**Problem statement:**
Leave out the pictures and repeat the data exactly.

**Recorded data:**
━━━
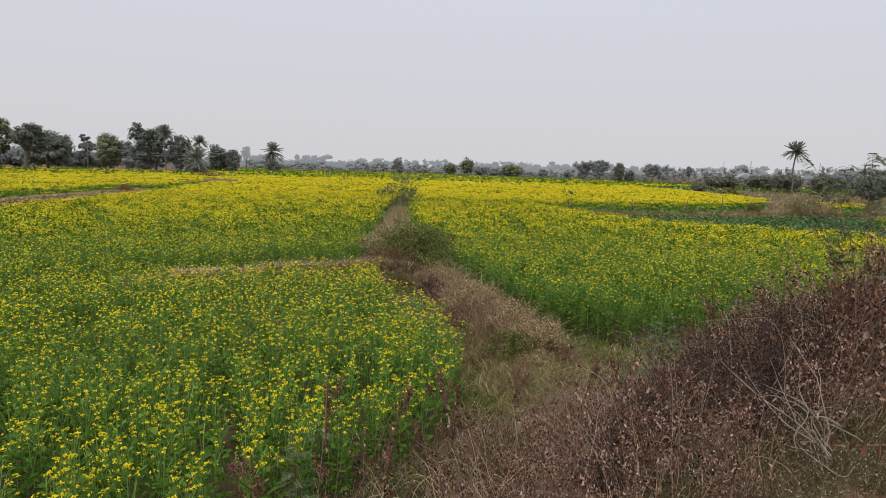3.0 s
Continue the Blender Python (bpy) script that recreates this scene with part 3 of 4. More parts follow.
brush.many([w[2] for w in WEEDS], p - [0, 0, 0.03], rng.uniform(0, 6.28, len(p)), rng.uniform(0.3, 0.68, len(p)) * (0.65 + 0.6 * wander(p[:, 0], p[:, 1], 0.7, 1.5)), rng, 0.3)
tagged(part("dry_brush", brush, [MAT_STRAW, MAT_STRAW, MAT_HAY]), "twiggy tan and rust-brown dried weeds on the bund", "weeds", kind="stuff")
brush, p = Soup(), along(BUND, 0.3, 200, rng, 0.05, 0.28) - [0.42, 0.1, 0.02]
brush.many([w[2] for w in WEEDS], p, rng.uniform(0, 6.28, len(p)), rng.uniform(0.25, 0.5, len(p)), rng, 0.3)
tagged(part("dry_brush", brush, [MAT_DRY_STEM, MAT_RUST, MAT_OLIVE]), "dark rust-brown dried weeds down the side of the bund", "weeds", kind="stuff")

# dead leaves and stalks lying under the weeds
litter, p = Soup(), sprinkle(BANK, 800, rng)
p = p[np.hypot(p[:, 0], p[:, 1]) > 2.0]
p[:, 2] += rng.uniform(0.0, 0.2, len(p)) ** 1.5
crumpled(litter, p, p + np.column_stack([rng.normal(0, 0.018, (len(p), 2)), rng.normal(0, 0.012, len(p))]), rng.uniform(0.008, 0.022, len(p)), rng)
tagged(part("leaf_litter", litter, MAT_DRY_LEAF), "brown dead leaves lying under the weeds", "leaf litter", kind="stuff")

carpet("low_grass", "green and straw-coloured weeds where the crop meets the bank", [(-2.6, 2.5), (-1.5, 4.4), (-0.7, 5.9), (0.2, 6.7), (0.4, 6.2), (-0.2, 4.9), (-0.9, 3.6), (-1.9, 2.2)], 230, 0.2, [MAT_OLIVE, MAT_LEAF, MAT_DRY_STEM, MAT_SHRUB, MAT_STRAW], 5, rng, 0.003, 11, 0.6)
carpet("low_grass", "fresh green weeds at the edge of the mustard", [(-2.7, 2.8), (-1.6, 4.4), (-0.8, 5.7), (-0.5, 5.3), (-1.2, 4.0), (-2.1, 2.5)], 110, 0.28, [MAT_LEAF, MAT_STEM, MAT_LEAF], 3, rng, 0.005, 10, 0.6)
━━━
**Exercise result:**
3.0 s
Continue the Blender Python (bpy) script that recreates this scene with part 3 of 4. More parts follow.
brush.many([w[2] for w in WEEDS], p - [0, 0, 0.03], rng.uniform(0, 6.28, len(p)), rng.uniform(0.3, 0.68, len(p)) * (0.65 + 0.6 * wander(p[:, 0], p[:, 1], 0.7, 1.5)), rng, 0.3)
tagged(part("dry_brush", brush, [MAT_STRAW, MAT_STRAW, MAT_HAY]), "twiggy tan and rust-brown dried weeds on the bund", "weeds", kind="stuff")
brush, p = Soup(), along(BUND, 0.3, 200, rng, 0.05, 0.28) - [0.42, 0.1, 0.02]
brush.many([w[2] for w in WEEDS], p, rng.uniform(0, 6.28, len(p)), rng.uniform(0.25, 0.5, len(p)), rng, 0.3)
tagged(part("dry_brush", brush, [MAT_DRY_STEM, MAT_RUST, MAT_OLIVE]), "dark rust-brown dried weeds down the side of the bund", "weeds", kind="stuff")

# dead leaves and stalks lying under the weeds
litter, p = Soup(), sprinkle(BANK, 800, rng)
p = p[np.hypot(p[:, 0], p[:, 1]) > 2.0]
p[:, 2] += rng.uniform(0.0, 0.2, len(p)) ** 1.5
crumpled(litter, p, p + np.column_stack([rng.normal(0, 0.018, (len(p), 2)), rng.normal(0, 0.012, len(p))]), rng.uniform(0.008, 0.022, len(p)), rng)
tagged(part("leaf_litter", litter, MAT_DRY_LEAF), "brown dead leaves lying under the weeds", "leaf litter", kind="stuff")

carpet("low_grass", "green and straw-coloured weeds where the crop meets the bank", [(-2.6, 2.5), (-1.5, 4.4), (-0.7, 5.9), (0.2, 6.7), (0.4, 6.2), (-0.2, 4.9), (-0.9, 3.6), (-1.9, 2.2)], 230, 0.2, [MAT_OLIVE, MAT_LEAF, MAT_DRY_STEM, MAT_SHRUB, MAT_STRAW], 5, rng, 0.003, 11, 0.6)
carpet("low_grass", "fresh green weeds at the edge of the mustard", [(-2.7, 2.8), (-1.6, 4.4), (-0.8, 5.7), (-0.5, 5.3), (-1.2, 4.0), (-2.1, 2.5)], 110, 0.28, [MAT_LEAF, MAT_STEM, MAT_LEAF], 3, rng, 0.005, 10, 0.6)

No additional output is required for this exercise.